Your post must include not only your question/where you’re stuck, but also what you’ve already done to try to solve it so far and what resources (class notes, online URLs, etc.) you used to try to answer the question up to this point. See how to ask debugging questions.
UCSD policies & resources¶
Academic Integrity¶
From UCSD Academic Integrity office
Integrity of scholarship is essential for an academic community. The University expects that both faculty and students will honor this principle and in so doing protect the validity of University intellectual work. For students, this means that all academic work will be done by the individual to whom it is assigned, without unauthorized aid of any kind.
Please read the full UCSD policy
You are encouraged to work together and help one another for labs. However, you are personally responsible for the work you submit. It is your responsibility to ensure you understand everything you’ve submitted.

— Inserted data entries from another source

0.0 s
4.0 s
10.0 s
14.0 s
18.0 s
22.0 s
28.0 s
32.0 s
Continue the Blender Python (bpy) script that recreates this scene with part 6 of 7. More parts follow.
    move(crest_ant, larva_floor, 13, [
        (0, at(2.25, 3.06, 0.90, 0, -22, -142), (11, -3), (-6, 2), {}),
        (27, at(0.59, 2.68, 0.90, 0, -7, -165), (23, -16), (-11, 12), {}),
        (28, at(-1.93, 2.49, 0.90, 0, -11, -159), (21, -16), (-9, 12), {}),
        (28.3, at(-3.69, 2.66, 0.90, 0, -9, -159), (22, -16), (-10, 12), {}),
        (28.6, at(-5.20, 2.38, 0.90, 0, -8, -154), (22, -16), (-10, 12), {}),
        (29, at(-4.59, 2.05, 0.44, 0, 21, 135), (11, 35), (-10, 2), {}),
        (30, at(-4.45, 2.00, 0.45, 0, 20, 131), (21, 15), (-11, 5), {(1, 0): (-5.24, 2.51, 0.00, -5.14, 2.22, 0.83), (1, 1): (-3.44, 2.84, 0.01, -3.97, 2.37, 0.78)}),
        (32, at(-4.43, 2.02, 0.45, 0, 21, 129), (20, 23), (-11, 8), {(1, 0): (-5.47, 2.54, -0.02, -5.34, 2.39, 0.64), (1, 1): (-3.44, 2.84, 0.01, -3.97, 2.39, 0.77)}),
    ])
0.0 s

You must work independently on the problem sets and the final. You may ask and answer debugging questions on campuswire, but doing work for another student or providing assistance outside of public questions on campuswire on the problem sets or final project will be treated as a violation of academic integrity and you will be referred for disciplinary action. Similarly, emailing with or otherwise communicating with other students or anyone else during a quiz or exam will be treated as a violation and also referred for disciplinary action. Cheating and plagiarism have been and will be strongly penalized. Please review academic integrity policies here.
You are responsible for ensuring that the correct file has been submitted and that the submission is uncorrupted. If, for whatever reason, Canvas or DataHub is down or something else prohibits you from being able to turn in an assignment on time, immediately contact the instructor by emailing the assignment, otherwise the assignment will be graded as late.
Class Conduct¶
In all interactions in this class, you are expected to be respectful. This includes following the UC San Diego principles of community.
This class will be a welcoming, inclusive, and harassment-free experience for everyone, regardless of gender, gender identity and expression, age, sexual orientation, disability, physical appearance, body size, race, ethnicity, religion (or lack thereof), political beliefs/leanings, or technology choices.
At all times, you should be considerate and respectful. Always refrain from demeaning, discriminatory, or harassing behavior and speech. Last of all, take care of each other.
If you have a concern, please speak with the Professor, your TAs, or IAs. If you are uncomfortable doing so, that’s OK! The OPHD (Office for the Prevention of Sexual Harassment and Discrimination) and CARE (confidential advocacy and education office for sexual violence and gender-based violence) are wonderful resources on campus.
Disability Access¶
Students requesting accommodations due to a disability must provide a current Authorization for Accommodation (AFA) letter. These letters are issued by the Office for Students with Disabilities (OSD), which is located in University Center 202 behind Center Hall. Please make arrangements to contact Professor privately to arrange accommodations.
Contacting the OSD can help you further: 858.534.4382 (phone) osd@ucsd.edu (email) http://disabilities.ucsd.edu
Important Resources for Students¶
Counseling and Psychology Services (CAPS). “CAPS provides FREE, confidential, psychological counseling and crisis services for registered UCSD students. CAPS also provides a variety of groups, workshops, and drop-in forums.”
CARE at the Sexual Assault Resource Center is the UC San Diego confidential advocacy and education office for sexual harassment, sexual violence and gender-based violence (dating violence, domestic violence, stalking).
Office for the Prevention of Harassment & Discrimination (OPHD). OPHD “works to resolve complaints of discrimination and harassment through formal investigation or alternative resolution.”